* WORK INSTRUCTIONS
Search the listing below for the string "follow" and copy every line where it occurs.

* EXTRACTED MATERIAL
────────────────────

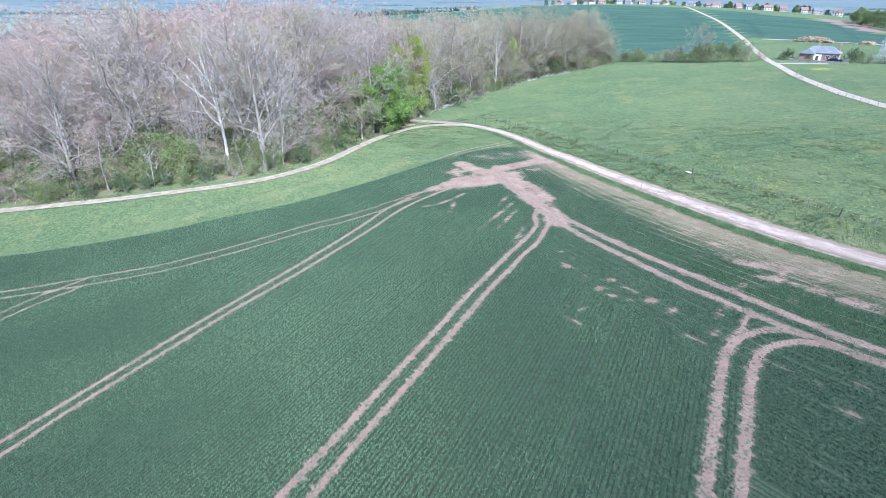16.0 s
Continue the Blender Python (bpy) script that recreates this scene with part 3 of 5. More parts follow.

────────────────────

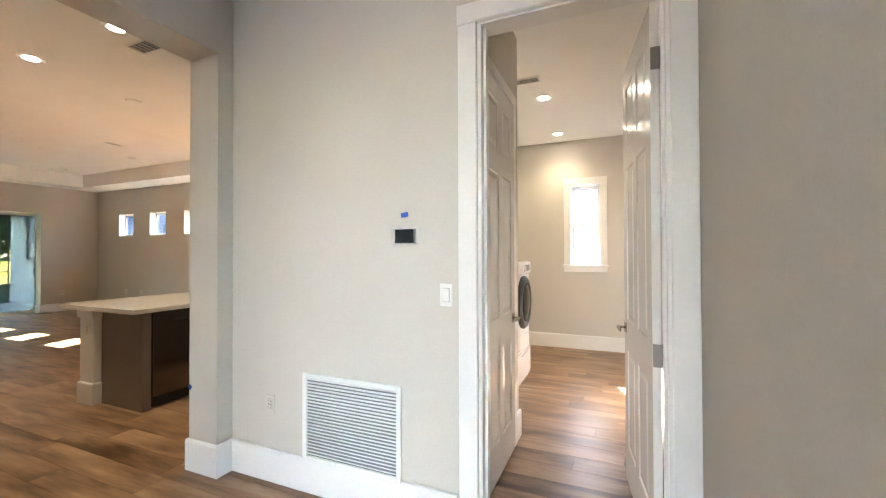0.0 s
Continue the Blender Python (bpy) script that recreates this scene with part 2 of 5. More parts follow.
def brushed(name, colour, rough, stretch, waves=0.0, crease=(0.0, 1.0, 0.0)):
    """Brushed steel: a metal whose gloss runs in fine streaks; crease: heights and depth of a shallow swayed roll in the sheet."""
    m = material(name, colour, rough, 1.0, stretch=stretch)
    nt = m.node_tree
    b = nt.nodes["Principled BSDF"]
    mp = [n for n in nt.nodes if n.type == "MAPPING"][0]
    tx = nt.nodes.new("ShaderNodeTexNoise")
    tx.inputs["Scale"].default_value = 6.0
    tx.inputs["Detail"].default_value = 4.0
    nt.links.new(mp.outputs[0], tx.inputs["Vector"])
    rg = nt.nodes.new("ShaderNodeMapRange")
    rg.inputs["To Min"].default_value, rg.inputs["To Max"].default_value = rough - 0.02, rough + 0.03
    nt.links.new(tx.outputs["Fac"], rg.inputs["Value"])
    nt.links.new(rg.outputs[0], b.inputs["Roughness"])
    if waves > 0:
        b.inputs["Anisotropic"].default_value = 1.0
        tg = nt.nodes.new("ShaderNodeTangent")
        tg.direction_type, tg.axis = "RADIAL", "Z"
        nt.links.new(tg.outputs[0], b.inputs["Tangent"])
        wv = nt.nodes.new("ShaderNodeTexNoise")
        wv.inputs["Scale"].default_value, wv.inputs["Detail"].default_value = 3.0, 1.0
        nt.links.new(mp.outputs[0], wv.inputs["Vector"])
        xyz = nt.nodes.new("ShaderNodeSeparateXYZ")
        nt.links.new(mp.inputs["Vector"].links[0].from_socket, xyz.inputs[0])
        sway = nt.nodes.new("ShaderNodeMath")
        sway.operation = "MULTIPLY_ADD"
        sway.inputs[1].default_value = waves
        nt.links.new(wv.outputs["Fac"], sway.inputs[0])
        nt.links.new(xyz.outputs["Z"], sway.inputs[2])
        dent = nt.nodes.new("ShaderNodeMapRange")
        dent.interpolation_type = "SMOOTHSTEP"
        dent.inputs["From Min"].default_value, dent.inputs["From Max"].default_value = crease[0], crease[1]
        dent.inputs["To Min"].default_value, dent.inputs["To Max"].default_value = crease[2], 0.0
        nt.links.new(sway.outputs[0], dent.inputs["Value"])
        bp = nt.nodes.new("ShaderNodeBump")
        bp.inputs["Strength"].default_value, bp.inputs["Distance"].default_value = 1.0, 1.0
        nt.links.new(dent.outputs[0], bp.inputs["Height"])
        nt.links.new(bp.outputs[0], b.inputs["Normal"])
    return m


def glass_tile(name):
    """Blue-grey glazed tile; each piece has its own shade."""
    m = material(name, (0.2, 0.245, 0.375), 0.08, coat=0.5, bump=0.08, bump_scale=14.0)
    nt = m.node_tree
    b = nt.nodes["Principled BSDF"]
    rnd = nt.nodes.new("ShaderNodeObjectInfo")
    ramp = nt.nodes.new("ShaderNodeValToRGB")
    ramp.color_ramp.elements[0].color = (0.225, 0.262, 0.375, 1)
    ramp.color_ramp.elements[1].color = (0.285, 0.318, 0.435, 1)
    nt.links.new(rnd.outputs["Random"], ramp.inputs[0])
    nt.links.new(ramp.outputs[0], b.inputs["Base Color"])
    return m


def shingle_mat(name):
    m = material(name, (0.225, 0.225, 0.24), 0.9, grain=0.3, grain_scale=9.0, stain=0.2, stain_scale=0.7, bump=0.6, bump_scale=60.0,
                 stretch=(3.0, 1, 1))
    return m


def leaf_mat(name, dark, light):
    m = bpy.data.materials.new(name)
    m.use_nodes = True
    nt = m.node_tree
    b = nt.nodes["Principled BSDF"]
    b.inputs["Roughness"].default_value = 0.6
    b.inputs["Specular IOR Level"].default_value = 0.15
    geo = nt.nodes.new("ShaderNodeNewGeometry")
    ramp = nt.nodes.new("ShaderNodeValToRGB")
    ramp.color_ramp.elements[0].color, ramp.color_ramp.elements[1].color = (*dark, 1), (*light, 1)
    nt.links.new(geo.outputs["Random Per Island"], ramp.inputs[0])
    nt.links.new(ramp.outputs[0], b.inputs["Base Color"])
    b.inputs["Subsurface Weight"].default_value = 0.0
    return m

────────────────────

* RESPONSE BELOW
Continue the Blender Python (bpy) script that recreates this scene with part 3 of 5. More parts follow.
Continue the Blender Python (bpy) script that recreates this scene with part 2 of 5. More parts follow.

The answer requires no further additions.